DATA SEGMENT:
··········
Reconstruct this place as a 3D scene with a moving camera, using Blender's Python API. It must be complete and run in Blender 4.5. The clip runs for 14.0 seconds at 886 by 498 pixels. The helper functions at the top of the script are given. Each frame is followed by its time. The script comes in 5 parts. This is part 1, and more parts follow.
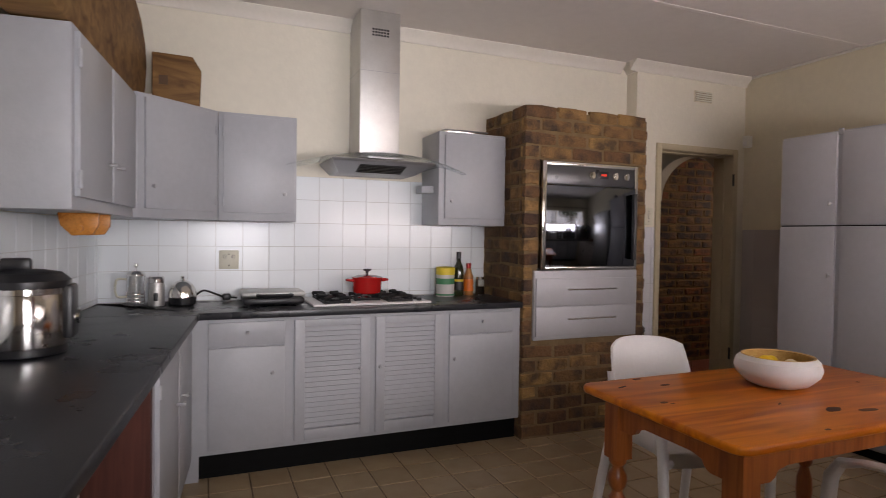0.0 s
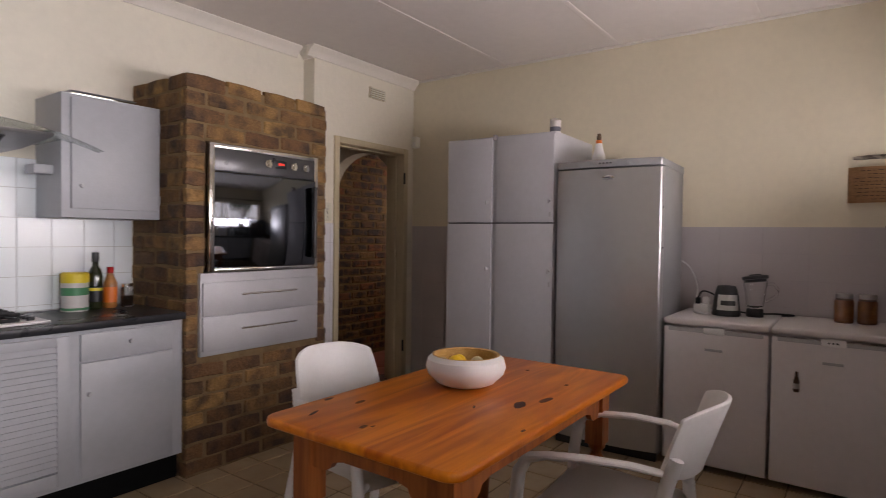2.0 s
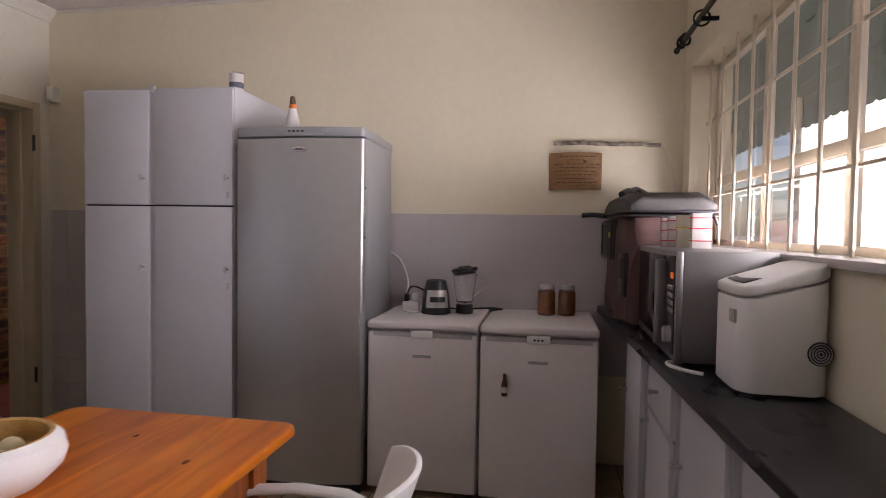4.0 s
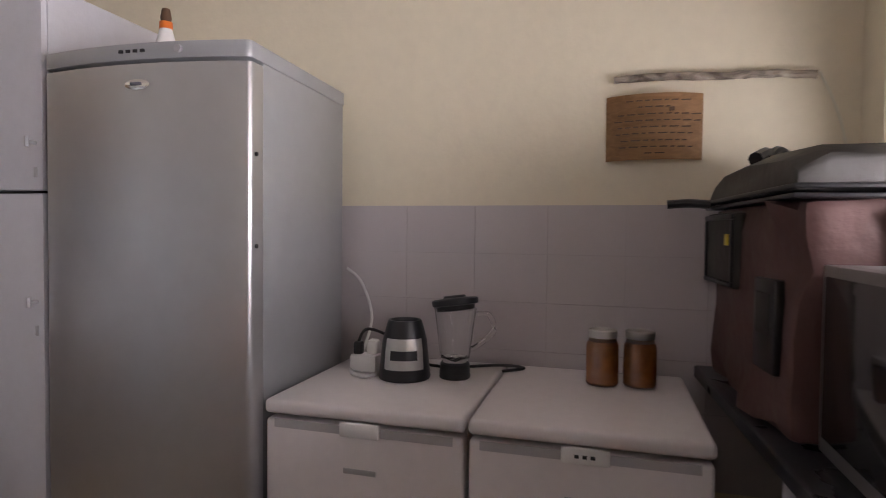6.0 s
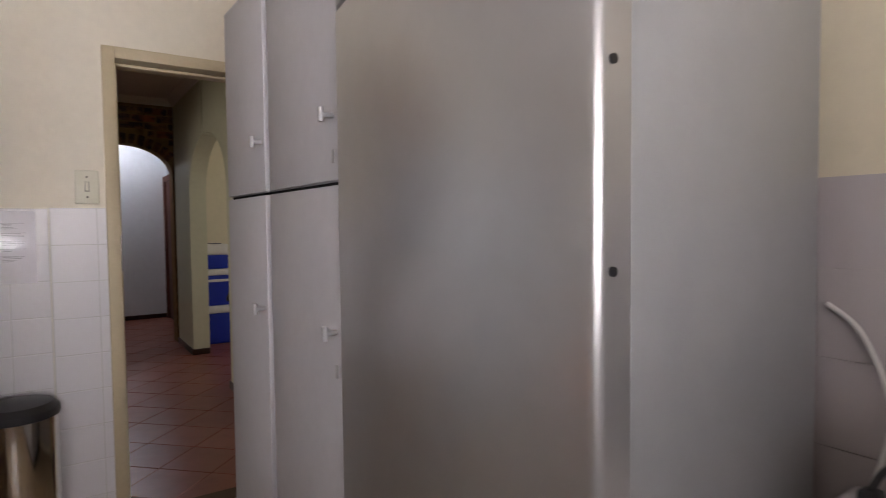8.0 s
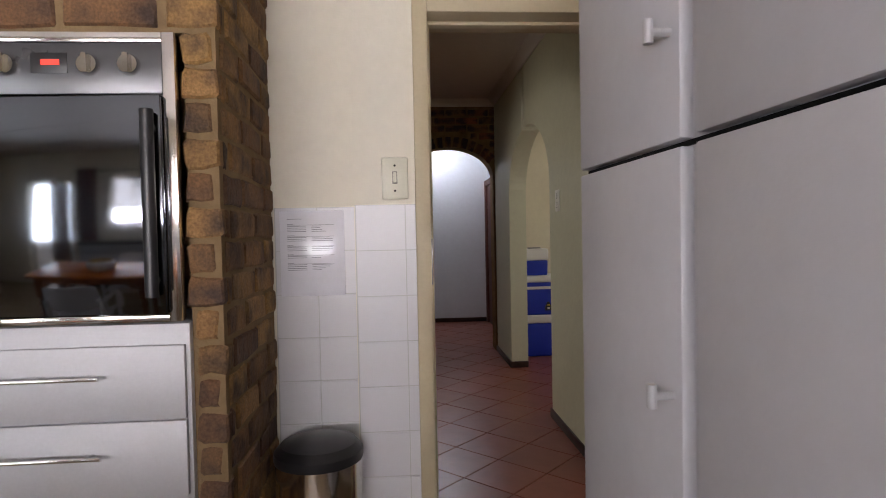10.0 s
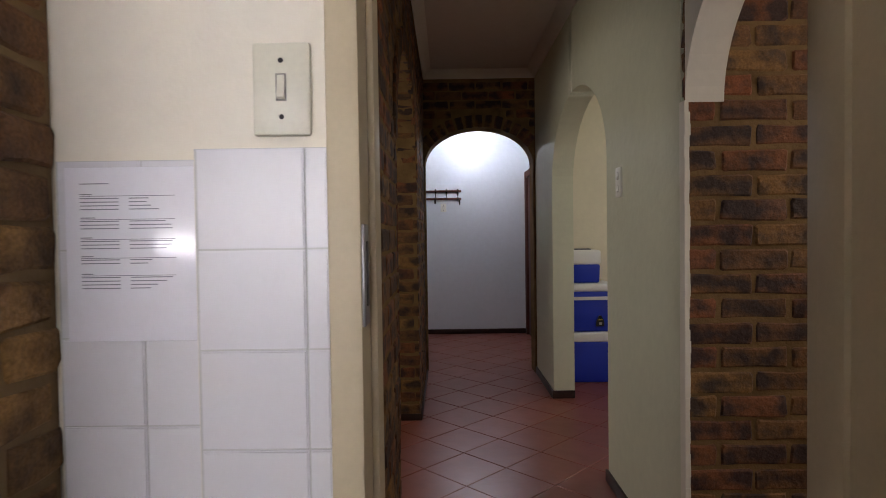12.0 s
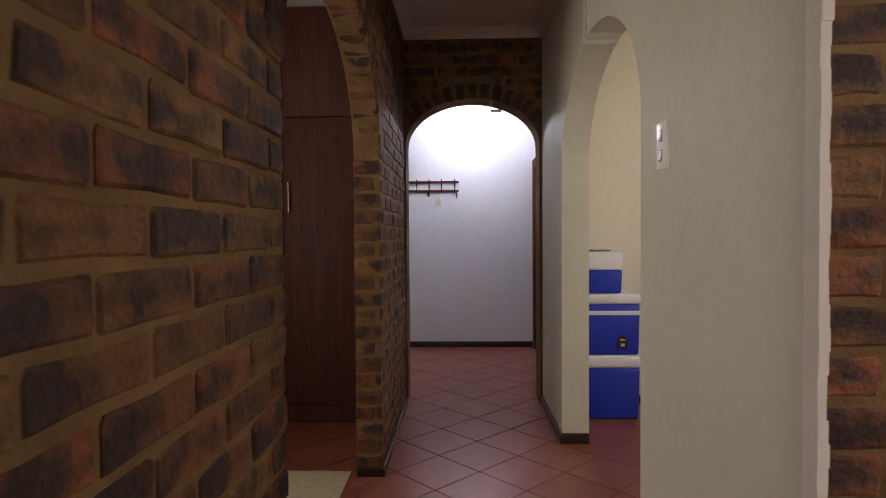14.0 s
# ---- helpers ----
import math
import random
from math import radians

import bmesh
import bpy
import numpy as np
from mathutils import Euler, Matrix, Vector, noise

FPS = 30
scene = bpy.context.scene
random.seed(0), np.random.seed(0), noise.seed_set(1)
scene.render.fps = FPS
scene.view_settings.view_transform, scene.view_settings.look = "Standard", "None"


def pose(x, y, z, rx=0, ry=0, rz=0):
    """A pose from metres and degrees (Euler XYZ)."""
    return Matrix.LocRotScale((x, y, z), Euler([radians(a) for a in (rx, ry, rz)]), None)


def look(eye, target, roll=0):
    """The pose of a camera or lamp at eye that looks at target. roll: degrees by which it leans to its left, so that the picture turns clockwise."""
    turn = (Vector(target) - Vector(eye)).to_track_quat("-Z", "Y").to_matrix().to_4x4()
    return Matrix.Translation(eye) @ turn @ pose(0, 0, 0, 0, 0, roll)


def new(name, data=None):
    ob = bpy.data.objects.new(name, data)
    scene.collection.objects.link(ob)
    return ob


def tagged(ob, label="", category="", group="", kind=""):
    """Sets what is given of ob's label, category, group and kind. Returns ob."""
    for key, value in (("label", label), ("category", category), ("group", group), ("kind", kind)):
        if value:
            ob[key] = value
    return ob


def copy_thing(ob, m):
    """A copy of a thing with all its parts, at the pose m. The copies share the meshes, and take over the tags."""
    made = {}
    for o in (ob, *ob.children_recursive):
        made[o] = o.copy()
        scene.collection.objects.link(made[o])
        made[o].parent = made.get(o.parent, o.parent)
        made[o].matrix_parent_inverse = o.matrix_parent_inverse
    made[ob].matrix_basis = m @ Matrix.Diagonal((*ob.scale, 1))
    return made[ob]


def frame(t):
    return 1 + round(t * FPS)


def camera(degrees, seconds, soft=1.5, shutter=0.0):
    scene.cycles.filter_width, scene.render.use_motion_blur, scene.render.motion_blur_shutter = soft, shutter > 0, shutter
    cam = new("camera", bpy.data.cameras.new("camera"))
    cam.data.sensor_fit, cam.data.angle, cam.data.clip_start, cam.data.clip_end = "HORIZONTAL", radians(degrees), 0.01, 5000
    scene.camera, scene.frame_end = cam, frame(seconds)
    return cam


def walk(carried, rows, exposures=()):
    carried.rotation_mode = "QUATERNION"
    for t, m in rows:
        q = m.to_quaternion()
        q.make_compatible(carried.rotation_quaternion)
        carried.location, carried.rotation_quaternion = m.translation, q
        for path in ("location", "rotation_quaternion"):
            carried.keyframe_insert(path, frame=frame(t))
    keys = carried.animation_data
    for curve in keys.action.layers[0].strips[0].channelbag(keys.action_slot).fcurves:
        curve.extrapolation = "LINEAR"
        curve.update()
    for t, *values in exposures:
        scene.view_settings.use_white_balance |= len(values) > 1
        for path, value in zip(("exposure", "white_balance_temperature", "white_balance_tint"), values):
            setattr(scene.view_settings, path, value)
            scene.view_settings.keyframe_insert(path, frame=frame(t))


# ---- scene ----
··········
SET EXERCISE: Make an exact copy of the whole listing, but don't bring over any pictures.

EXERCISE SOLUTION:
Reconstruct this place as a 3D scene with a moving camera, using Blender's Python API. It must be complete and run in Blender 4.5. The clip runs for 14.0 seconds at 886 by 498 pixels. The helper functions at the top of the script are given. Each frame is followed by its time. The script comes in 5 parts. This is part 1, and more parts follow.
0.0 s
2.0 s
4.0 s
6.0 s
8.0 s
10.0 s
12.0 s
14.0 s
# ---- helpers ----
import math
import random
from math import radians

import bmesh
import bpy
import numpy as np
from mathutils import Euler, Matrix, Vector, noise

FPS = 30
scene = bpy.context.scene
random.seed(0), np.random.seed(0), noise.seed_set(1)
scene.render.fps = FPS
scene.view_settings.view_transform, scene.view_settings.look = "Standard", "None"


def pose(x, y, z, rx=0, ry=0, rz=0):
    """A pose from metres and degrees (Euler XYZ)."""
    return Matrix.LocRotScale((x, y, z), Euler([radians(a) for a in (rx, ry, rz)]), None)


def look(eye, target, roll=0):
    """The pose of a camera or lamp at eye that looks at target. roll: degrees by which it leans to its left, so that the picture turns clockwise."""
    turn = (Vector(target) - Vector(eye)).to_track_quat("-Z", "Y").to_matrix().to_4x4()
    return Matrix.Translation(eye) @ turn @ pose(0, 0, 0, 0, 0, roll)


def new(name, data=None):
    ob = bpy.data.objects.new(name, data)
    scene.collection.objects.link(ob)
    return ob


def tagged(ob, label="", category="", group="", kind=""):
    """Sets what is given of ob's label, category, group and kind. Returns ob."""
    for key, value in (("label", label), ("category", category), ("group", group), ("kind", kind)):
        if value:
            ob[key] = value
    return ob


def copy_thing(ob, m):
    """A copy of a thing with all its parts, at the pose m. The copies share the meshes, and take over the tags."""
    made = {}
    for o in (ob, *ob.children_recursive):
        made[o] = o.copy()
        scene.collection.objects.link(made[o])
        made[o].parent = made.get(o.parent, o.parent)
        made[o].matrix_parent_inverse = o.matrix_parent_inverse
    made[ob].matrix_basis = m @ Matrix.Diagonal((*ob.scale, 1))
    return made[ob]


def frame(t):
    return 1 + round(t * FPS)


def camera(degrees, seconds, soft=1.5, shutter=0.0):
    scene.cycles.filter_width, scene.render.use_motion_blur, scene.render.motion_blur_shutter = soft, shutter > 0, shutter
    cam = new("camera", bpy.data.cameras.new("camera"))
    cam.data.sensor_fit, cam.data.angle, cam.data.clip_start, cam.data.clip_end = "HORIZONTAL", radians(degrees), 0.01, 5000
    scene.camera, scene.frame_end = cam, frame(seconds)
    return cam


def walk(carried, rows, exposures=()):
    carried.rotation_mode = "QUATERNION"
    for t, m in rows:
        q = m.to_quaternion()
        q.make_compatible(carried.rotation_quaternion)
        carried.location, carried.rotation_quaternion = m.translation, q
        for path in ("location", "rotation_quaternion"):
            carried.keyframe_insert(path, frame=frame(t))
    keys = carried.animation_data
    for curve in keys.action.layers[0].strips[0].channelbag(keys.action_slot).fcurves:
        curve.extrapolation = "LINEAR"
        curve.update()
    for t, *values in exposures:
        scene.view_settings.use_white_balance |= len(values) > 1
        for path, value in zip(("exposure", "white_balance_temperature", "white_balance_tint"), values):
            setattr(scene.view_settings, path, value)
            scene.view_settings.keyframe_insert(path, frame=frame(t))


# ---- scene ----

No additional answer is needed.